_GIVEN DATA_.

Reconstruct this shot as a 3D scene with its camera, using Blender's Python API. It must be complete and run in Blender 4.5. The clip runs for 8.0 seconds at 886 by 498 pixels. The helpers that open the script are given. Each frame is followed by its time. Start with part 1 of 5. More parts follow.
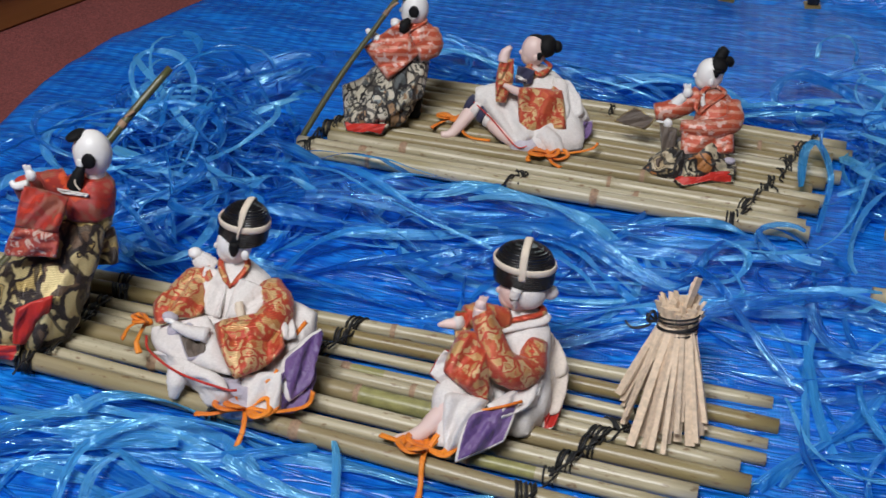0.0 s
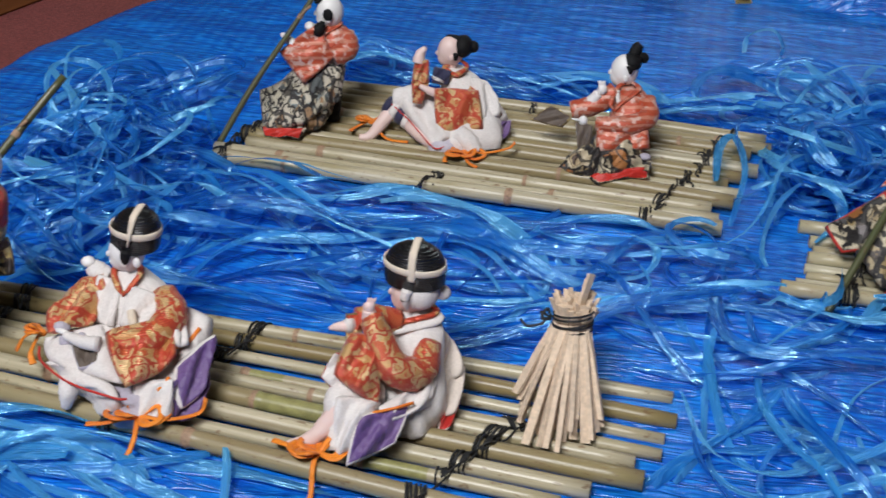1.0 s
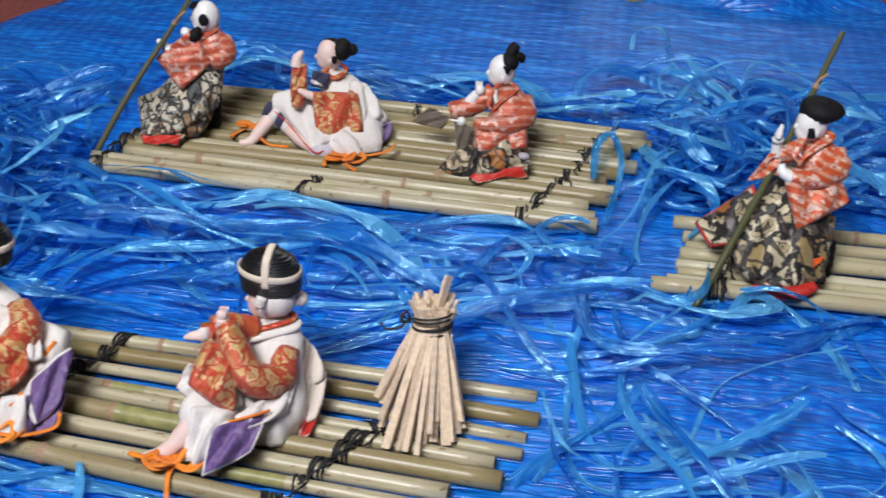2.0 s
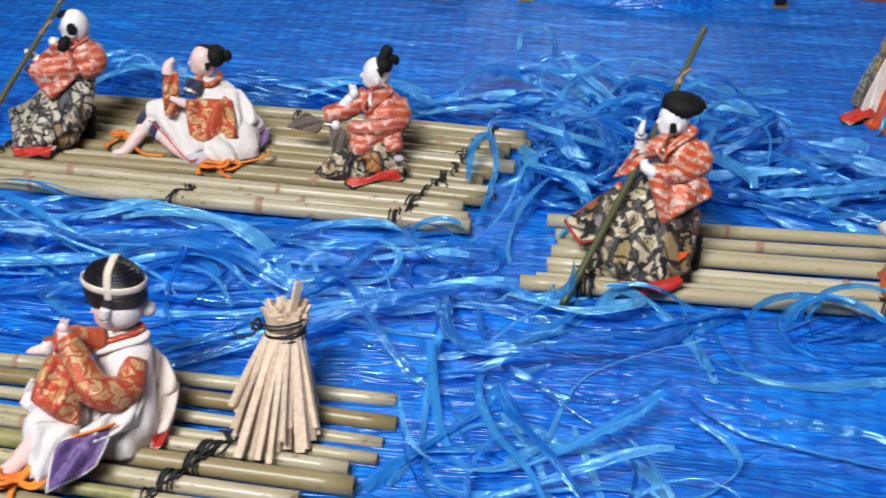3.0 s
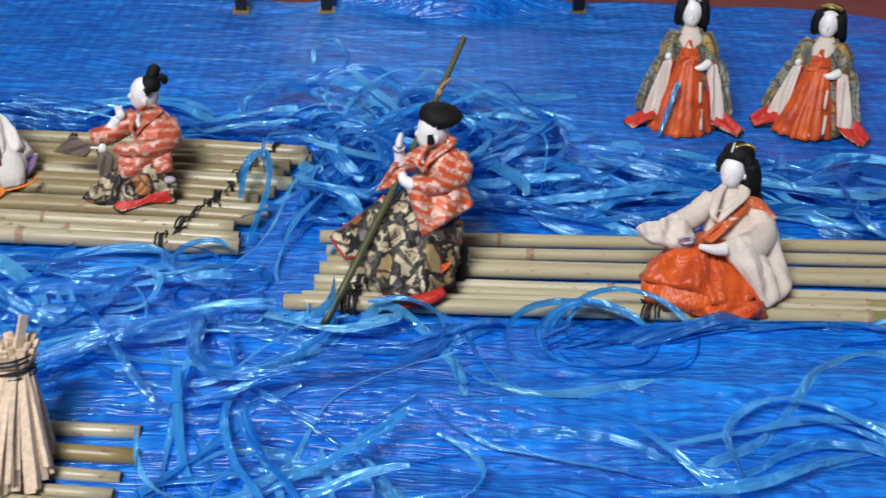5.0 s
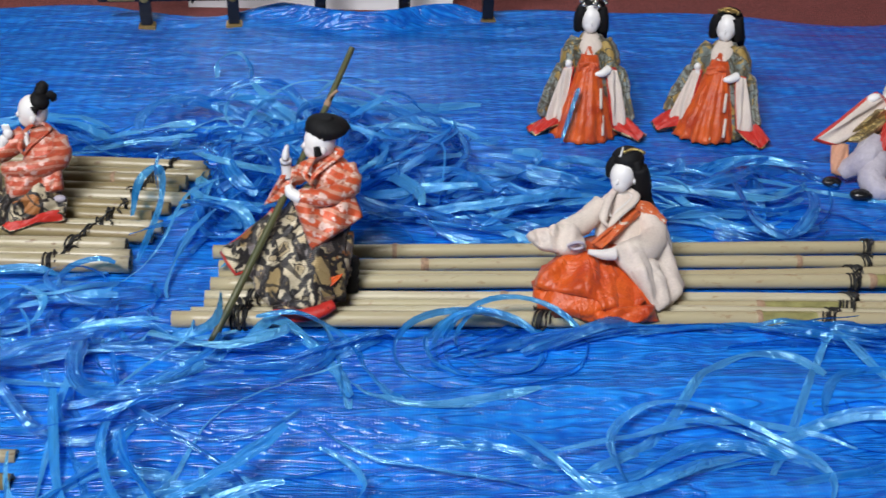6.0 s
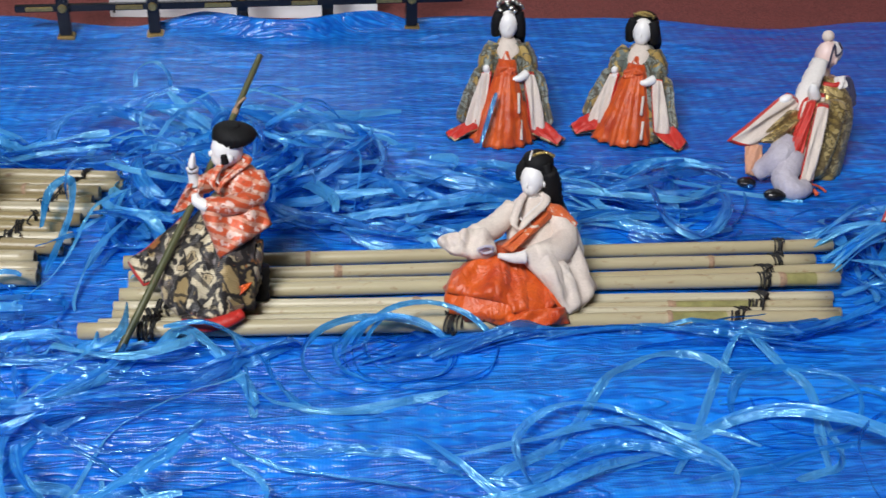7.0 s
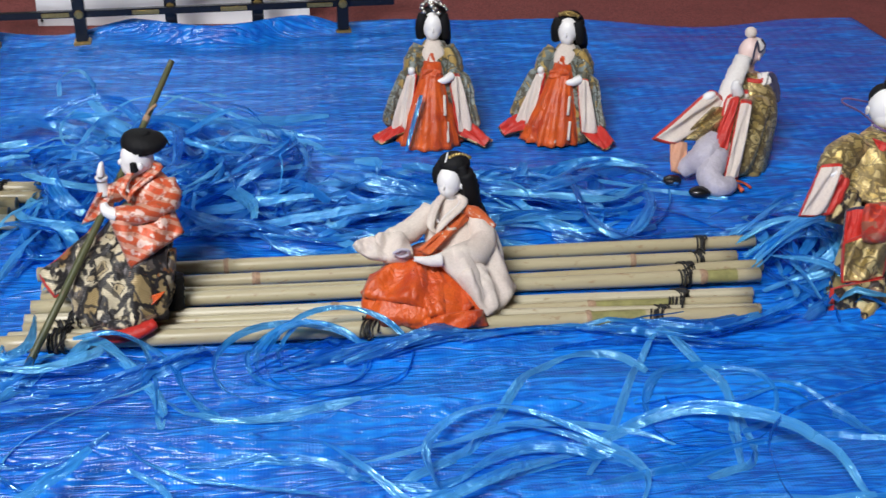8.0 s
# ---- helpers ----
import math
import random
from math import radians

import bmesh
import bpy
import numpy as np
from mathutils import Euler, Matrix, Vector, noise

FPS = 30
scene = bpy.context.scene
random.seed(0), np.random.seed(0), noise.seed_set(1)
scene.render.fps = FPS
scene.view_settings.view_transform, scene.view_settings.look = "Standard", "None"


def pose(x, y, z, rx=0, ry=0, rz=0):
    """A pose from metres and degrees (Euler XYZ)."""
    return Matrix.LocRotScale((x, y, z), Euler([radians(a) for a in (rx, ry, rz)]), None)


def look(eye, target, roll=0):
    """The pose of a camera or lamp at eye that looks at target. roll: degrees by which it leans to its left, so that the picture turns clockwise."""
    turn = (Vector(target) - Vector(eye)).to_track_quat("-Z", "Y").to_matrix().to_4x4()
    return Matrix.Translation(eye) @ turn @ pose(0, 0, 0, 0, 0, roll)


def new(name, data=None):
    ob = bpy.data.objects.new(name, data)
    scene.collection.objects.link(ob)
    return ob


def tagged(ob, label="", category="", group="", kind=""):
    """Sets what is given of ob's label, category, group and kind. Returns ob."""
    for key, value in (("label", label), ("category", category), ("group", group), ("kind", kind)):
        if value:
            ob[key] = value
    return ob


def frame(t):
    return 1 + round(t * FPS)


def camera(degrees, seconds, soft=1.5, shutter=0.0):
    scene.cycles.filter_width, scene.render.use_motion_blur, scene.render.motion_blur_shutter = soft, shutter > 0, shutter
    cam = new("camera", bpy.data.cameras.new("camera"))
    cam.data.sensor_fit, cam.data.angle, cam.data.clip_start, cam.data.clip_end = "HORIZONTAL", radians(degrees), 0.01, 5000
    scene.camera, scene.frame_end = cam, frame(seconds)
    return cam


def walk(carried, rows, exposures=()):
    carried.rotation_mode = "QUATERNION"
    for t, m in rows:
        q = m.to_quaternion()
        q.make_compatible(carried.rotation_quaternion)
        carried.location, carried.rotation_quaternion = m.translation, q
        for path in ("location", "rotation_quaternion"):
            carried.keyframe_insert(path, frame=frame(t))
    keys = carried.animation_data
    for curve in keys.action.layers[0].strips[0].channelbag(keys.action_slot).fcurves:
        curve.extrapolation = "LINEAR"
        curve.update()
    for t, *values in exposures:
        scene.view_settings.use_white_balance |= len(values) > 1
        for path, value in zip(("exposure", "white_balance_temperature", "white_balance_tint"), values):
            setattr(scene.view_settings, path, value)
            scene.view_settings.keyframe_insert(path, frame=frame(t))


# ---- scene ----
cam = camera(41.0, 8.0, soft=1.5, shutter=0.5)
PATH = [
    (0, (-0.482, -0.868, 0.548), (-0.845, 0.791, -0.507), 2.3),
    (0.5, (-0.45, -0.861, 0.547), (-0.813, 0.802, -0.502), 1.6),
    (1, (-0.419, -0.851, 0.546), (-0.761, 0.817, -0.503), 1.3),
    (1.5, (-0.392, -0.843, 0.548), (-0.687, 0.834, -0.501), 1.5),
    (3, (-0.294, -0.823, 0.545), (-0.462, 0.878, -0.493), 1.2),
    (3.5, (-0.268, -0.815, 0.542), (-0.383, 0.893, -0.492), 1.6),
    (4, (-0.245, -0.809, 0.54), (-0.31, 0.903, -0.492), 1.8),
    (4.5, (-0.222, -0.805, 0.545), (-0.239, 0.909, -0.485), 2.0),
    (5, (-0.191, -0.802, 0.547), (-0.175, 0.917, -0.476), 1.7),
    (6.5, (-0.12, -0.797, 0.543), (0.014, 0.932, -0.453), 1.6),
    (7, (-0.103, -0.799, 0.542), (0.067, 0.931, -0.448), 1.7),
    (7.5, (-0.081, -0.796, 0.539), (0.118, 0.934, -0.445), 1.5),
    (8, (-0.06, -0.796, 0.538), (0.163, 0.932, -0.444), 1.3),
]
walk(cam, [(t, look(eye, target, roll)) for t, eye, target, roll in PATH], [(0.0, -0.65), (1.5, -0.45), (3.5, -0.10), (5.0, -0.24), (8.0, -0.12)])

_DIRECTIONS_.
Without the pictures, transcribe the listing above exactly.

_WRITTEN SOLUTION_.
Reconstruct this shot as a 3D scene with its camera, using Blender's Python API. It must be complete and run in Blender 4.5. The clip runs for 8.0 seconds at 886 by 498 pixels. The helpers that open the script are given. Each frame is followed by its time. Start with part 1 of 5. More parts follow.
0.0 s
1.0 s
2.0 s
3.0 s
5.0 s
6.0 s
7.0 s
8.0 s
# ---- helpers ----
import math
import random
from math import radians

import bmesh
import bpy
import numpy as np
from mathutils import Euler, Matrix, Vector, noise

FPS = 30
scene = bpy.context.scene
random.seed(0), np.random.seed(0), noise.seed_set(1)
scene.render.fps = FPS
scene.view_settings.view_transform, scene.view_settings.look = "Standard", "None"


def pose(x, y, z, rx=0, ry=0, rz=0):
    """A pose from metres and degrees (Euler XYZ)."""
    return Matrix.LocRotScale((x, y, z), Euler([radians(a) for a in (rx, ry, rz)]), None)


def look(eye, target, roll=0):
    """The pose of a camera or lamp at eye that looks at target. roll: degrees by which it leans to its left, so that the picture turns clockwise."""
    turn = (Vector(target) - Vector(eye)).to_track_quat("-Z", "Y").to_matrix().to_4x4()
    return Matrix.Translation(eye) @ turn @ pose(0, 0, 0, 0, 0, roll)


def new(name, data=None):
    ob = bpy.data.objects.new(name, data)
    scene.collection.objects.link(ob)
    return ob


def tagged(ob, label="", category="", group="", kind=""):
    """Sets what is given of ob's label, category, group and kind. Returns ob."""
    for key, value in (("label", label), ("category", category), ("group", group), ("kind", kind)):
        if value:
            ob[key] = value
    return ob


def frame(t):
    return 1 + round(t * FPS)


def camera(degrees, seconds, soft=1.5, shutter=0.0):
    scene.cycles.filter_width, scene.render.use_motion_blur, scene.render.motion_blur_shutter = soft, shutter > 0, shutter
    cam = new("camera", bpy.data.cameras.new("camera"))
    cam.data.sensor_fit, cam.data.angle, cam.data.clip_start, cam.data.clip_end = "HORIZONTAL", radians(degrees), 0.01, 5000
    scene.camera, scene.frame_end = cam, frame(seconds)
    return cam


def walk(carried, rows, exposures=()):
    carried.rotation_mode = "QUATERNION"
    for t, m in rows:
        q = m.to_quaternion()
        q.make_compatible(carried.rotation_quaternion)
        carried.location, carried.rotation_quaternion = m.translation, q
        for path in ("location", "rotation_quaternion"):
            carried.keyframe_insert(path, frame=frame(t))
    keys = carried.animation_data
    for curve in keys.action.layers[0].strips[0].channelbag(keys.action_slot).fcurves:
        curve.extrapolation = "LINEAR"
        curve.update()
    for t, *values in exposures:
        scene.view_settings.use_white_balance |= len(values) > 1
        for path, value in zip(("exposure", "white_balance_temperature", "white_balance_tint"), values):
            setattr(scene.view_settings, path, value)
            scene.view_settings.keyframe_insert(path, frame=frame(t))


# ---- scene ----
cam = camera(41.0, 8.0, soft=1.5, shutter=0.5)
PATH = [
    (0, (-0.482, -0.868, 0.548), (-0.845, 0.791, -0.507), 2.3),
    (0.5, (-0.45, -0.861, 0.547), (-0.813, 0.802, -0.502), 1.6),
    (1, (-0.419, -0.851, 0.546), (-0.761, 0.817, -0.503), 1.3),
    (1.5, (-0.392, -0.843, 0.548), (-0.687, 0.834, -0.501), 1.5),
    (3, (-0.294, -0.823, 0.545), (-0.462, 0.878, -0.493), 1.2),
    (3.5, (-0.268, -0.815, 0.542), (-0.383, 0.893, -0.492), 1.6),
    (4, (-0.245, -0.809, 0.54), (-0.31, 0.903, -0.492), 1.8),
    (4.5, (-0.222, -0.805, 0.545), (-0.239, 0.909, -0.485), 2.0),
    (5, (-0.191, -0.802, 0.547), (-0.175, 0.917, -0.476), 1.7),
    (6.5, (-0.12, -0.797, 0.543), (0.014, 0.932, -0.453), 1.6),
    (7, (-0.103, -0.799, 0.542), (0.067, 0.931, -0.448), 1.7),
    (7.5, (-0.081, -0.796, 0.539), (0.118, 0.934, -0.445), 1.5),
    (8, (-0.06, -0.796, 0.538), (0.163, 0.932, -0.444), 1.3),
]
walk(cam, [(t, look(eye, target, roll)) for t, eye, target, roll in PATH], [(0.0, -0.65), (1.5, -0.45), (3.5, -0.10), (5.0, -0.24), (8.0, -0.12)])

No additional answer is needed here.